Untuk lebih memberdayakan peran koperasi tidak cukup sekadar adanya goodwill pemerintah yang kita tahu setengah hati. Koperasi yang masih serba lemah di berbagai sisi, butuh pemihakan politik yang lebih kuat (polical will). Harus diberikan lahan garap yang strategis bagi pelaku usaha koperasi, sebagai upaya membedakan bahwa koperasi bukan lah korporasi. Political will-nya sudah tertuang dalam UU No 25 Tahun 1992, pasal 63, di mana pemerintah dapat menetapkan bidang kegiatan ekonomi yang hanya boleh diusahakan oleh Koperasi; menetapkan bidang kegiatan ekonomi di suatu wilayah yang telah berhasil diusahakan oleh Koperasi untuk tidak diusahakan oleh badan usaha lainnya. Alangkah eloknya pasal ini bagi masyarakat koperasi.
Namun sejak UU itu disahkan pada 1992, dan hingga kini sudah akan diganti lagi, pasal perlindungan itu tak kunjung terlaksana. Sebaliknya, begitu banyak lahan-lahan garap koperasi diserobot, swasta BUMN. Jika dulu kegiatan simpan pinjam disusupi perbankan (Danamon SImpan Pinjam), kini malah lebih parah. Pegiat koperasi simpan pinjam di pedesaan banyak mengeluh karena dipaksa bersaing dengan perusahaan negara, dengan dalih pelayanan pinjaman modal untuk perempuan sejahtera.
Ketika pemerintah menerbitkan UU No 17 Tahun 2012 sebagai pengganti UU No 25/1992 tahun 1992, ada pasal-pasal tidak pas di situ, yang merugikan perkoperasian. Atas dasar pertimbangan itu, saya dan sejumlah pegiat koperasi dari Jawa Timur mengajukan uji materi UU No 17/2012 ke Mahkamah Kostitusi (MK).

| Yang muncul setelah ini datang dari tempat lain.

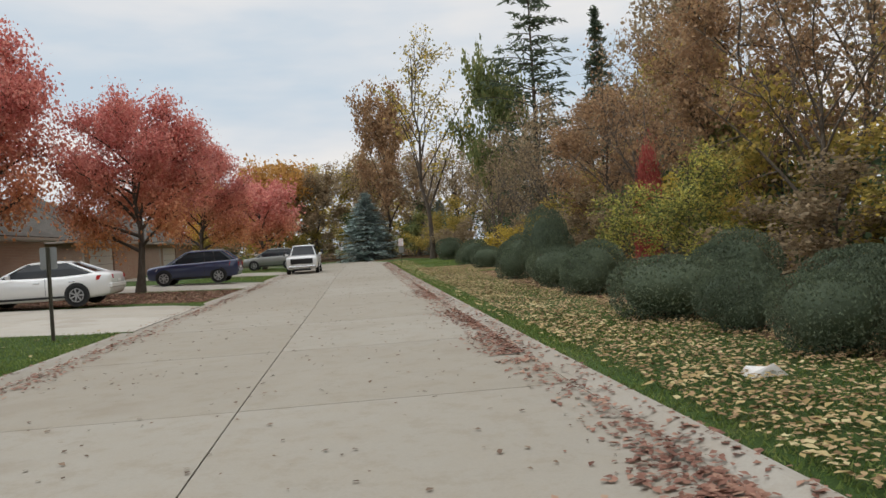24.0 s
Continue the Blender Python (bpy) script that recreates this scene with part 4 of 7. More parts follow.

Kami menilai UU baru itu liberal, menegasikan sendi kekeluargaan dan kegotongroyongan yang jadi ciri khas koperasi.
Hasilnya, MK memenuhi tuntutan kami, UU No 17/2012 dibatalkan karena bertentangan dengan UUD 1945.
Pemerintah bersama DPR seyogianya dalam tempo tiga tahun, sudah harus mengajukan revisi UU Koperasi yang baru.
Kini setelah 9 tahun sejak UU No 17/2012 dianulir MK, wacana UU Koperasi baru masih saja terus berputar. Masih belum jelas kapan regulasi tersebut mendapat pengesahan.
Jika proses pembuatan UU No 17/2012 terkesan jalan sendiri, kini pemerintah mengundang kontribusi pemikiran para stakeholder koperasi, untuk UU baru. Dalam hal ini Dekopin secara intens ikut membahas pasal-pasal yang akan disandingkan dengan RUU Koperasi versi pemerintah. Masyarakat koperasi yang belakangan makin solid berkomunikasi melalui berbagai group media sosial, dalam pandangan saya makin tidak sabar menunggu lahirnya UU Koperasi baru. Perayaan Hari Koperasi ke 76 tahun ini, saya kira dapat menjadi momentum bagi pemerintah untuk menegaskan keberpihakan terhadap perkoperasian. Tidak hanya sekadar good will. Salam.